▶ _Exercise goal_: Look through the data for the string "left". Copy every line where it is found.

▶ _Collected material_:
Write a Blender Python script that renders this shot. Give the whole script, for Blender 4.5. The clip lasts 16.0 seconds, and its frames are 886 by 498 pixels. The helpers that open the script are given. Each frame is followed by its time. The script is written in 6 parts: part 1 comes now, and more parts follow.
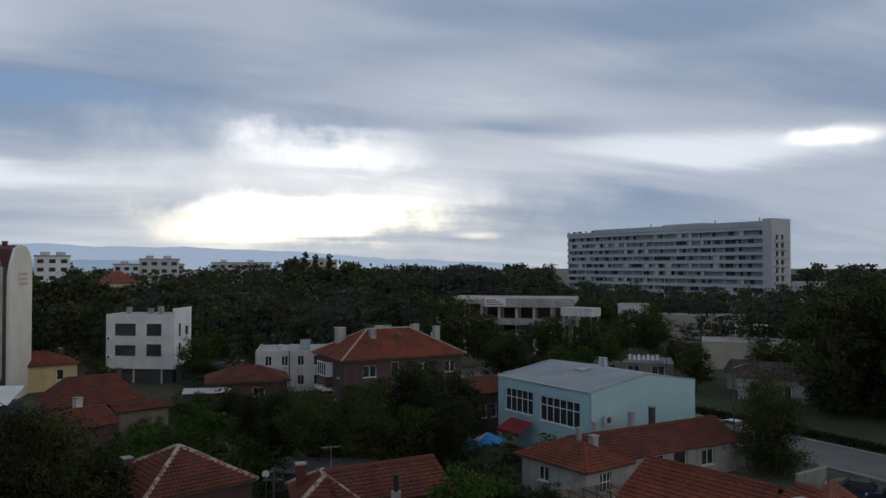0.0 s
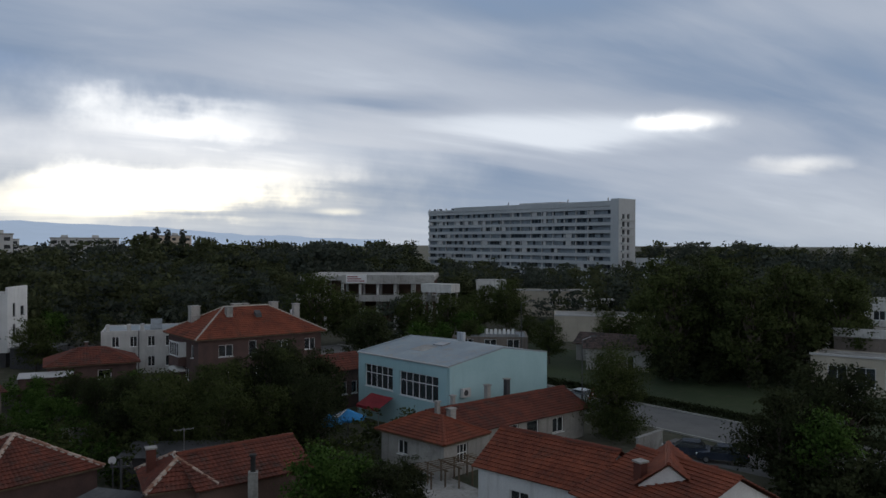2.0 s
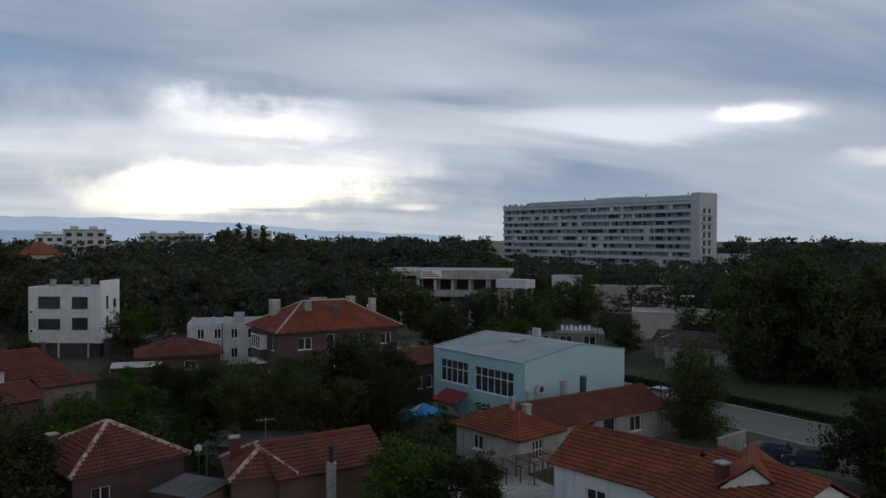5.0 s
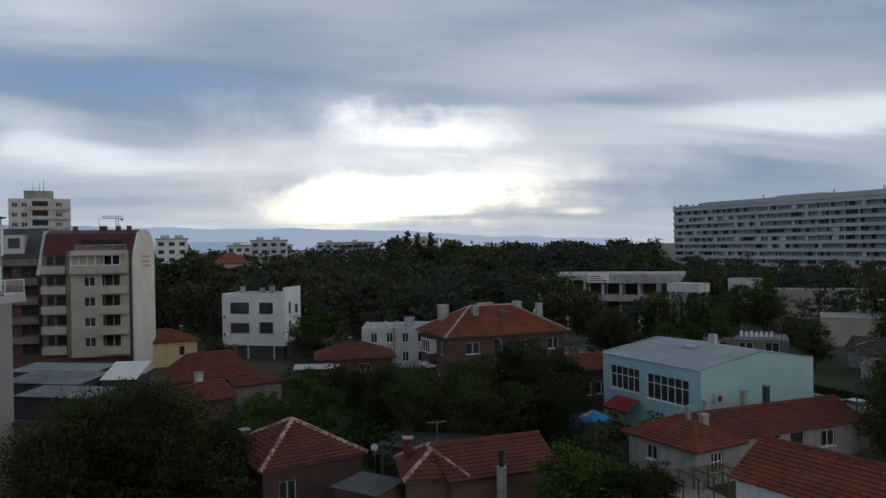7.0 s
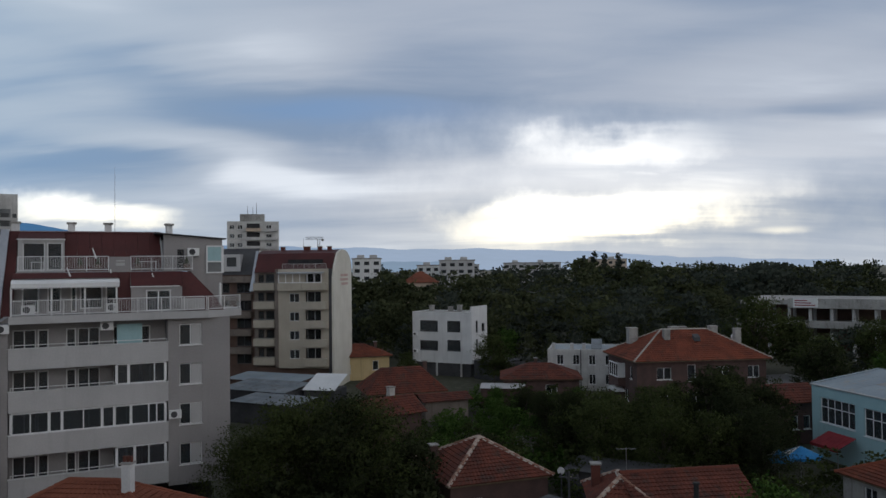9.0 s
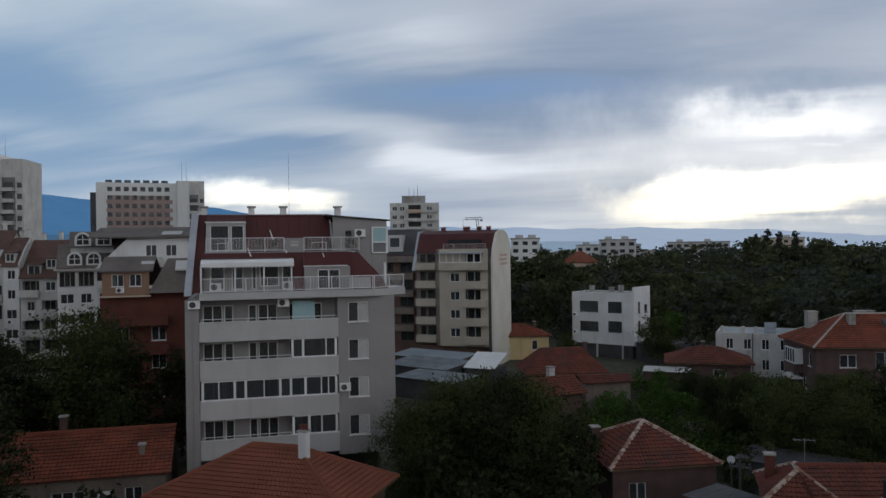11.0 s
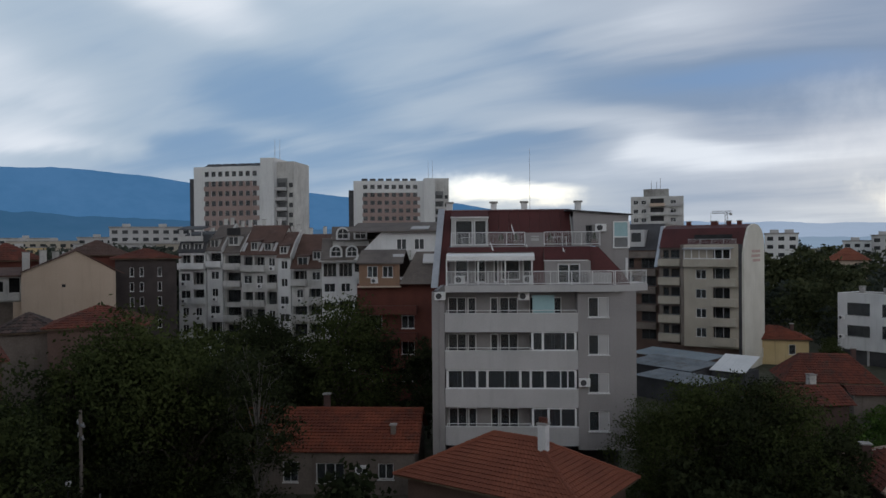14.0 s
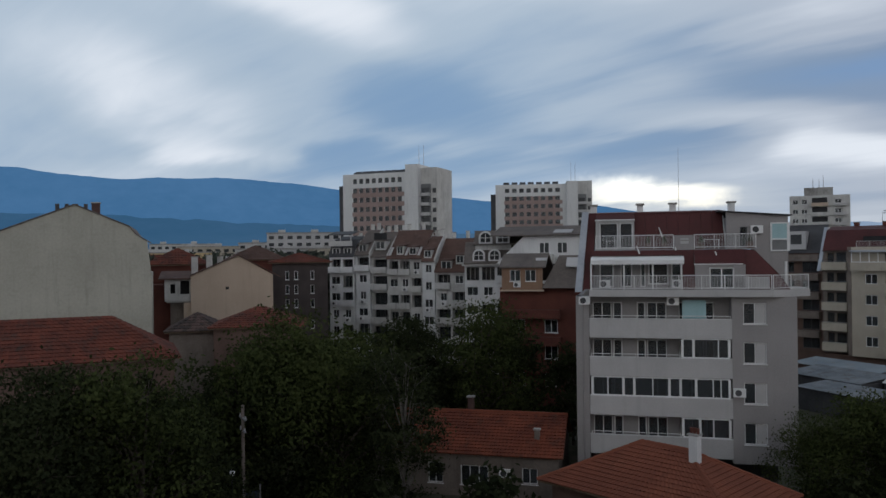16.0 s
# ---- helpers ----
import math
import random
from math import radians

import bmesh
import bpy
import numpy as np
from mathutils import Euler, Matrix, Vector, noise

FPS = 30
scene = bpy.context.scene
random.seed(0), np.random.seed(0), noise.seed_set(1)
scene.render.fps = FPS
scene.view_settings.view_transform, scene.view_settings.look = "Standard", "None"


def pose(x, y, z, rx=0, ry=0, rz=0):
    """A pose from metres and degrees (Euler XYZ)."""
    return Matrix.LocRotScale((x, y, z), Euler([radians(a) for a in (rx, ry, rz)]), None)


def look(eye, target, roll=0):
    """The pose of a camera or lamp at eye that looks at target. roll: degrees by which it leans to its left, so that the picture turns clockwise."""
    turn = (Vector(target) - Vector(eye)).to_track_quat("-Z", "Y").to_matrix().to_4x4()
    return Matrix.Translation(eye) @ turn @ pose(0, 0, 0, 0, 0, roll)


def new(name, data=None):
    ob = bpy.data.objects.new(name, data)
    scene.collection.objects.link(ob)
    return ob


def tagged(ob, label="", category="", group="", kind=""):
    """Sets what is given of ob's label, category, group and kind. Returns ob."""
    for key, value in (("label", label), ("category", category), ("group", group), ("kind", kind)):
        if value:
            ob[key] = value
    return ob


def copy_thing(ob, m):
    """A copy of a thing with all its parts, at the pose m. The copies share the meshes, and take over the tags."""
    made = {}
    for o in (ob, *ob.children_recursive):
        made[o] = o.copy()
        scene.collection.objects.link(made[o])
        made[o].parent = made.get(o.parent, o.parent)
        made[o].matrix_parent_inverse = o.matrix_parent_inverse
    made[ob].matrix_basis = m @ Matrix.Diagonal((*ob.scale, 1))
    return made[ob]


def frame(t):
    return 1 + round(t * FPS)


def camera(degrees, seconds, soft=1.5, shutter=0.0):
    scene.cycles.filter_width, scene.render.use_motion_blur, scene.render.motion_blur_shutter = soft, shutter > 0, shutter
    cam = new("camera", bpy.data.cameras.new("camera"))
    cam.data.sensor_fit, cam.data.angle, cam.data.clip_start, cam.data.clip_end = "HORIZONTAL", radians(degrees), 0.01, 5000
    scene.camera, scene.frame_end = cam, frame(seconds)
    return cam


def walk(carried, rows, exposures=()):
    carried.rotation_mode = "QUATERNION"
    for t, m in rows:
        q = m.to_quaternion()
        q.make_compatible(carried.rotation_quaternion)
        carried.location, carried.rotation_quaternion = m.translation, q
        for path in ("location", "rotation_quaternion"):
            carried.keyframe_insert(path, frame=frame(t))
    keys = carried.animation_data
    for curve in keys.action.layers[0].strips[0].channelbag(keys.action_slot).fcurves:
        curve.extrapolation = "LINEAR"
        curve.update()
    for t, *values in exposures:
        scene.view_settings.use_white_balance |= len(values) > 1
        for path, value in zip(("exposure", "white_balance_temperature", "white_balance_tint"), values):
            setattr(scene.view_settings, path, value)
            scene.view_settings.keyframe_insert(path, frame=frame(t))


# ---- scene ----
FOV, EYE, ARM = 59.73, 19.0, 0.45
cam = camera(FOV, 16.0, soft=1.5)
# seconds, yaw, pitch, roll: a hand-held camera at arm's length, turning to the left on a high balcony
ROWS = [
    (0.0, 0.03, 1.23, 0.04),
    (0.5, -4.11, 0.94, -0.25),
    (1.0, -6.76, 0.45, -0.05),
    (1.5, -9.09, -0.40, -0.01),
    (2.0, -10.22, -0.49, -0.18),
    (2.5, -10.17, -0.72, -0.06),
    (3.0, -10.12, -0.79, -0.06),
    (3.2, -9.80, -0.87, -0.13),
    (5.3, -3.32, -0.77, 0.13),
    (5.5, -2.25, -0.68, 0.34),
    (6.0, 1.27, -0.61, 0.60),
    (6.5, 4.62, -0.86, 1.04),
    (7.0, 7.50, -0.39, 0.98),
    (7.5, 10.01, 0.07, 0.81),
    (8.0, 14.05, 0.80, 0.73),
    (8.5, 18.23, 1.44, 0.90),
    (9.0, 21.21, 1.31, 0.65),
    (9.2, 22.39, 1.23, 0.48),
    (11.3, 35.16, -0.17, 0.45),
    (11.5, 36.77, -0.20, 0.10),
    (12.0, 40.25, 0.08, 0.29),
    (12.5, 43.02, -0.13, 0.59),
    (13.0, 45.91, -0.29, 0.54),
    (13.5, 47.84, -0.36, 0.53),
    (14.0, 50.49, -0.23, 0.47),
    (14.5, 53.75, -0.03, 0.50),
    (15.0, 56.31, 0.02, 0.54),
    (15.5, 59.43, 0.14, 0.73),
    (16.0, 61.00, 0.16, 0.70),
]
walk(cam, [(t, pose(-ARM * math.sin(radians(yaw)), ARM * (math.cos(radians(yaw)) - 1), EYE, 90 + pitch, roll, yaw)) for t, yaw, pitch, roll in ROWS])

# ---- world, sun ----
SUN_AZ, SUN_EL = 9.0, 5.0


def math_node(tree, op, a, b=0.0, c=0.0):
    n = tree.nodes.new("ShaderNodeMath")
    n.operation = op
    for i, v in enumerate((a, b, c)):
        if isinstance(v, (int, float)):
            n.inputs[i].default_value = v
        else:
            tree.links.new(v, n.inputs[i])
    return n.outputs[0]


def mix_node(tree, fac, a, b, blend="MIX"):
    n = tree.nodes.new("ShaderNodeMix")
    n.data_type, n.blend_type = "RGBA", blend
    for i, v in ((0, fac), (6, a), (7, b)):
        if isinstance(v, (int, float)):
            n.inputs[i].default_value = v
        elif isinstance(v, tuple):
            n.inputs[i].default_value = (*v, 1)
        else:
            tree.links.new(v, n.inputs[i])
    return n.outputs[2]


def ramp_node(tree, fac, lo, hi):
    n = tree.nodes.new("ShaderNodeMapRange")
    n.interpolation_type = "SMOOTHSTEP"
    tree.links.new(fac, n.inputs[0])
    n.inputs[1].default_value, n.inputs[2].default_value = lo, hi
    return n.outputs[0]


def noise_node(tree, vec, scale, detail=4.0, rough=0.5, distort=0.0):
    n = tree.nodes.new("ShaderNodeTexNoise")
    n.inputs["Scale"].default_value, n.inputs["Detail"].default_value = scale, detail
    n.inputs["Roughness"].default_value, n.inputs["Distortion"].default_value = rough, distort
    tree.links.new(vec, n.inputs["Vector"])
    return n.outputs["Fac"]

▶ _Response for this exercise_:
    """The pose of a camera or lamp at eye that looks at target. roll: degrees by which it leans to its left, so that the picture turns clockwise."""
# seconds, yaw, pitch, roll: a hand-held camera at arm's length, turning to the left on a high balcony